March 5, 2013
The Five main issues with Keurig is their supply chain/supply, technology, funding/financing, management, and the market. All of these are issue Keurig is facing as it tries to enter the marketplace. During the summer of 1998 Keurig’s senior management team was as follows. Nicholas Lazaris was President/CEO and also a Board member, Christopher Stevens was Vice President, Sales and Marketing, and Richard Sweeney was Vice President, Operations and Engineering. Keurig had a rough start but at the end of 1997 Keurig had its first partner. This partnership was with Green Mountain whereby Keurig would own the K-Cup packaging line at the Green Mountain facility and Keurig would earn back a licensing fee for each K-Cup produced.
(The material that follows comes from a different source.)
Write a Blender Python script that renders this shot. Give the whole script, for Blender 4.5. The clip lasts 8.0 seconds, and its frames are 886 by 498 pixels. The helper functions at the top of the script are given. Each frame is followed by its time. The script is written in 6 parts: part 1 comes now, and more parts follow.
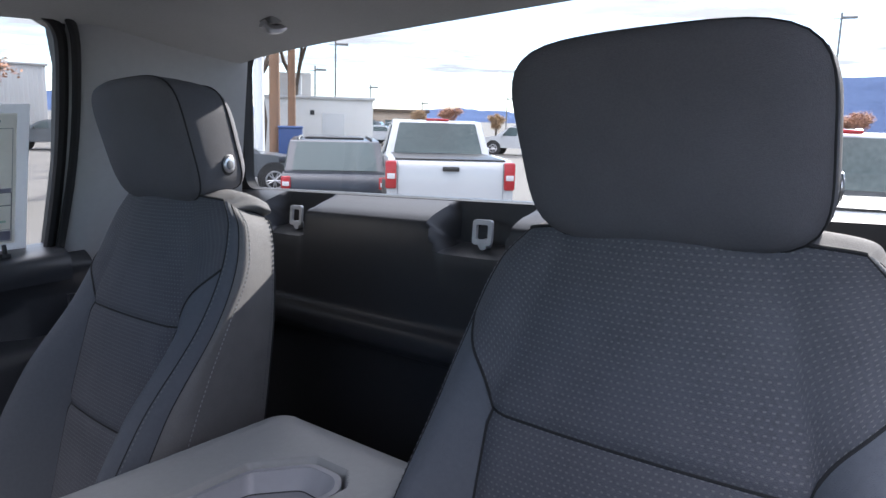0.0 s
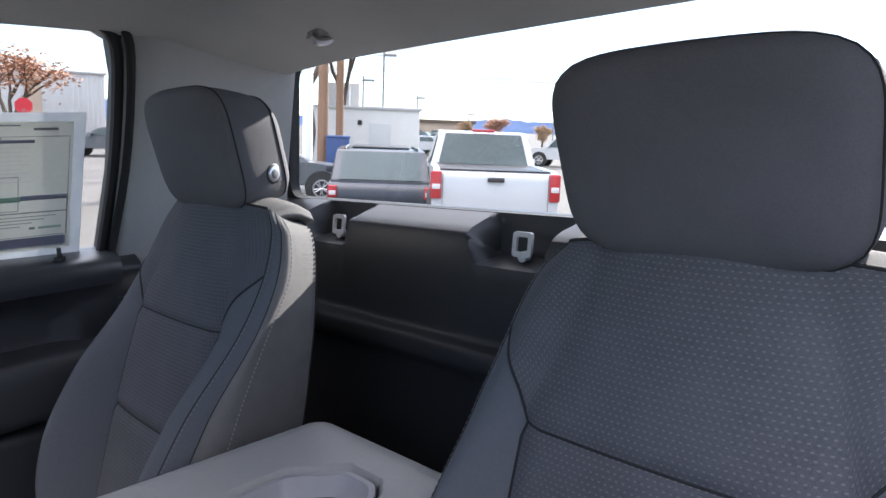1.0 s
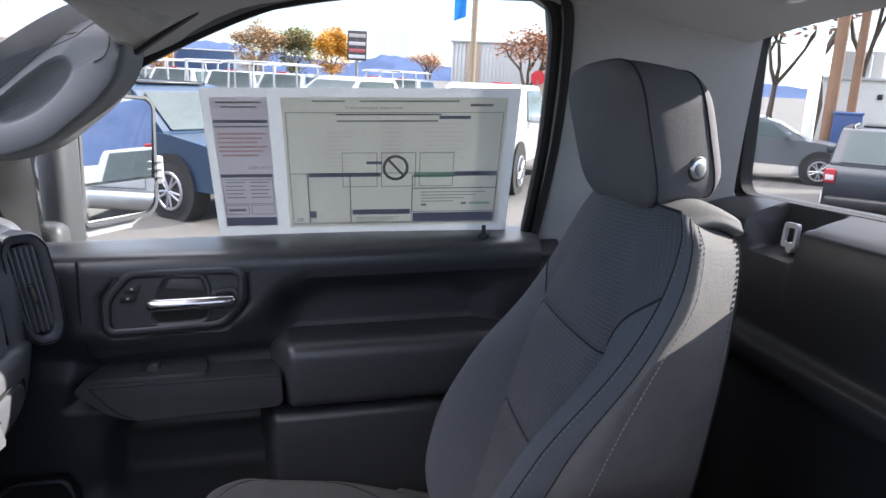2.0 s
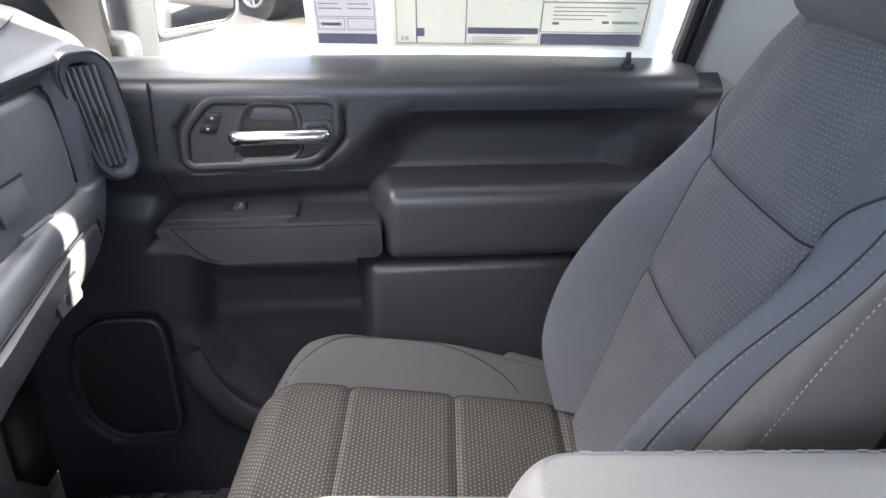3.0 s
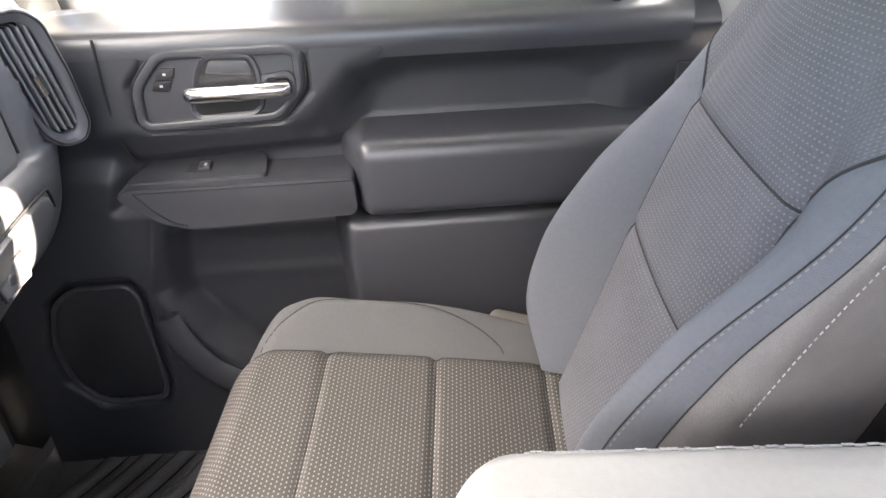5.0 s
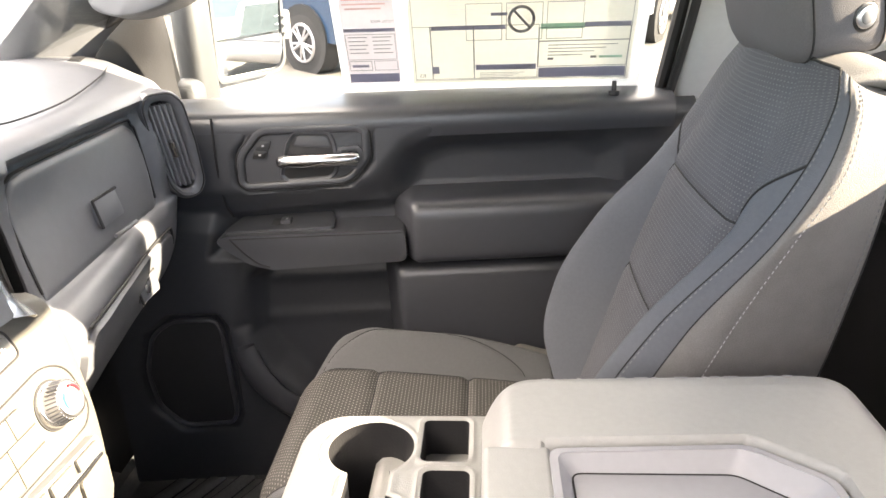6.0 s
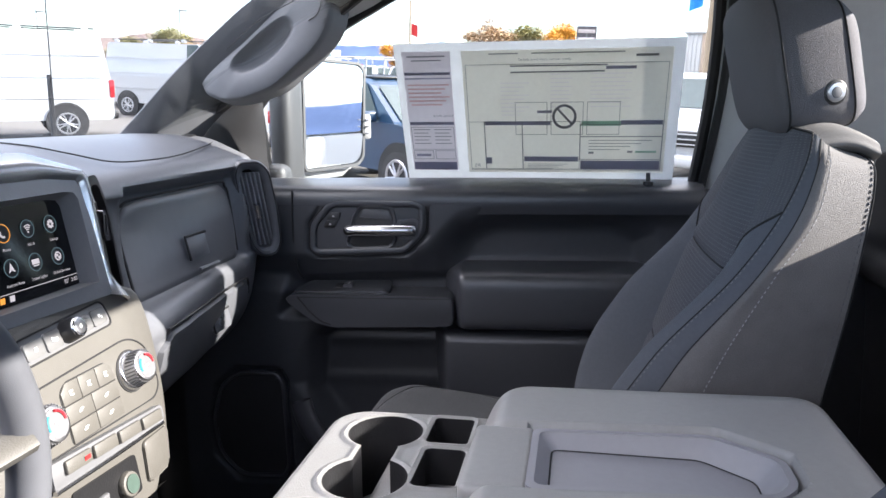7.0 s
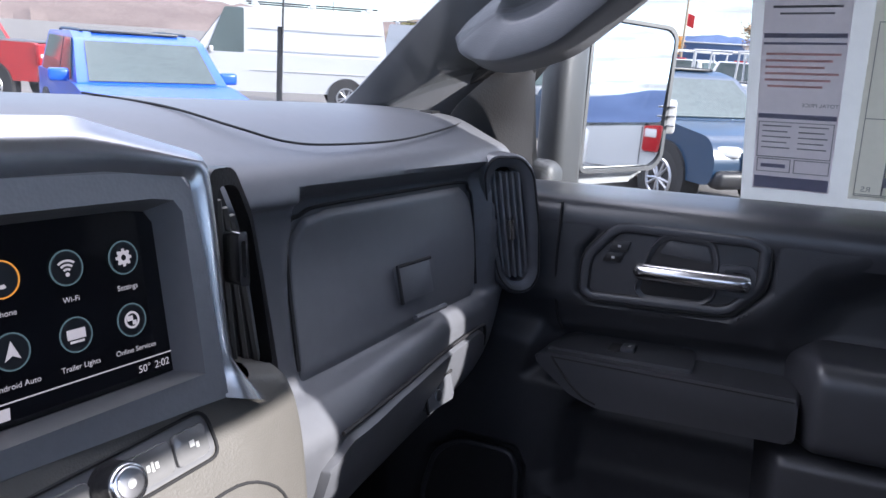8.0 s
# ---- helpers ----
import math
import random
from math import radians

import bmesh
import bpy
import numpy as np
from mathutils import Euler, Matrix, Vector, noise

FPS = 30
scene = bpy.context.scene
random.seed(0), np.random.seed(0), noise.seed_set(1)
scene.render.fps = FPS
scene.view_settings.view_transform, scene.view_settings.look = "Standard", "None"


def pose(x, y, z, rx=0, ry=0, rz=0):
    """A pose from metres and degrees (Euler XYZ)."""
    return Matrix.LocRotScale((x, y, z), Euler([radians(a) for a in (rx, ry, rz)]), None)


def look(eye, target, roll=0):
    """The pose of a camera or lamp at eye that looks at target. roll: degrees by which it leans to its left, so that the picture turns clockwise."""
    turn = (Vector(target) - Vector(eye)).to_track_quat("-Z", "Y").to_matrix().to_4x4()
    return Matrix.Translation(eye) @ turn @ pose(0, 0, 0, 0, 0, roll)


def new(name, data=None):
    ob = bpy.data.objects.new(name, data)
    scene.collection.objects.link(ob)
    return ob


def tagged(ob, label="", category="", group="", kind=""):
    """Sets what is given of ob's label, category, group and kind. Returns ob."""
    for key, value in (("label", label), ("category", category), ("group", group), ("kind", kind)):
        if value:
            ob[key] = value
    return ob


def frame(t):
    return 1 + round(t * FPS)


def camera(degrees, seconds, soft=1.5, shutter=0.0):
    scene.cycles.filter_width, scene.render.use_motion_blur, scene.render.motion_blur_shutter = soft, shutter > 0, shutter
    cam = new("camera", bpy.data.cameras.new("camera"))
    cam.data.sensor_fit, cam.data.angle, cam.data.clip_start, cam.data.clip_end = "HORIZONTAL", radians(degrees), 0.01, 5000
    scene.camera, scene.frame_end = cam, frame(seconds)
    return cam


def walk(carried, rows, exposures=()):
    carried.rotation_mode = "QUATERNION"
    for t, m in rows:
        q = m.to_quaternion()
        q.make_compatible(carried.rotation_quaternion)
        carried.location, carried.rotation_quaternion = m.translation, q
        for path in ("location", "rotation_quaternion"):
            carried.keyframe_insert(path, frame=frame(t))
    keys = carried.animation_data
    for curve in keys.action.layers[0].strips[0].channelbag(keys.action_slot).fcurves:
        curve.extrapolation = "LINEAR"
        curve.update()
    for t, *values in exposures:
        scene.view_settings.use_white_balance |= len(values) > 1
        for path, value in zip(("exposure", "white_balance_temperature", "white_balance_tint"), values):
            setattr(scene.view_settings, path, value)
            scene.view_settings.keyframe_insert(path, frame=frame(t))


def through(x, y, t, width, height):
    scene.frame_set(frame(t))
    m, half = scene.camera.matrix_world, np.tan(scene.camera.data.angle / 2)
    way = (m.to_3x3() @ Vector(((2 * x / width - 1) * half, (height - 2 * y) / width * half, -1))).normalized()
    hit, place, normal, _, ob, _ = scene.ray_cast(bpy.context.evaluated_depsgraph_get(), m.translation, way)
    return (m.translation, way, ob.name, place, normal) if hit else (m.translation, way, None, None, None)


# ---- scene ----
cam = camera(61.7, 8.0)
PATH = [
    (0.0, (0.673, 0.345, 1.741), (-0.691, 1.769, 1.408), -2.30),
    (0.5, (0.672, 0.343, 1.740), (-0.695, 1.769, 1.426), -2.00),
    (1.0, (0.679, 0.348, 1.742), (-0.771, 1.692, 1.441), -1.74),
    (1.5, (0.644, 0.419, 1.735), (-1.139, 1.286, 1.468), -1.65),
    (2.0, (0.532, 0.520, 1.756), (-1.423, 0.750, 1.404), -0.08),
    (2.2, (0.472, 0.524, 1.773), (-1.474, 0.587, 1.316), 0.25),
    (3.3, (0.278, 0.459, 1.743), (-1.485, 0.506, 0.800), 0.83),
    (3.5, (0.253, 0.469, 1.740), (-1.483, 0.508, 0.748), 0.26),
    (4.0, (0.236, 0.479, 1.744), (-1.477, 0.520, 0.713), -0.22),
    (5.3, (0.241, 0.551, 1.766), (-1.496, 0.444, 0.780), -2.85),
    (5.5, (0.299, 0.544, 1.764), (-1.474, 0.447, 0.843), -2.29),
    (6.0, (0.513, 0.533, 1.762), (-1.347, 0.410, 1.037), -1.88),
    (6.5, (0.666, 0.586, 1.708), (-1.260, 0.370, 1.213), -1.56),
    (7.0, (0.672, 0.623, 1.670), (-1.264, 0.267, 1.314), -0.40),
    (7.3, (0.577, 0.530, 1.638), (-1.346, 0.074, 1.322), 0.90),
    (7.5, (0.471, 0.479, 1.634), (-1.423, -0.085, 1.326), 2.05),
    (7.7, (0.352, 0.430, 1.640), (-1.500, -0.248, 1.298), 2.65),
    (8.0, (0.233, 0.414, 1.653), (-1.477, -0.543, 1.256), 3.01),
]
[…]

In Early 1998, Lazaris received a phone call from Mike Moore, CEO of Manufacturing Technology Systems (MTS), the Boston based company that was the first to develop the packaging line for K-Cups. Moore informed Lazaris that the first packaging line was completed but wouldn’t be shipped until MTS received an additional $180,000 payment to the $700,000 already paid. MTS said this was because it cost way more than they expected due to the fact Keuirg had design modifications. After long deliberations Keurig paid MTS to take immediate control over the packaging line. Once this machine was installed at Green Mountain, they realized that they need two more lines to support the number of brewers they projected for the next eight months. When Lazaris approached MTS about the next order of two packaging lines, Moore finally quoted them at $700,000 each after selling the first for $550,000 plus the $180,000 and said the next order would be $900,000. Keurig management discussed its options if they were to not stay with MTS and they had a few choices.
One option was to go with Pilgrim, which was located in Boston, MA and was a large producer of specialized machinery, including packaging lines.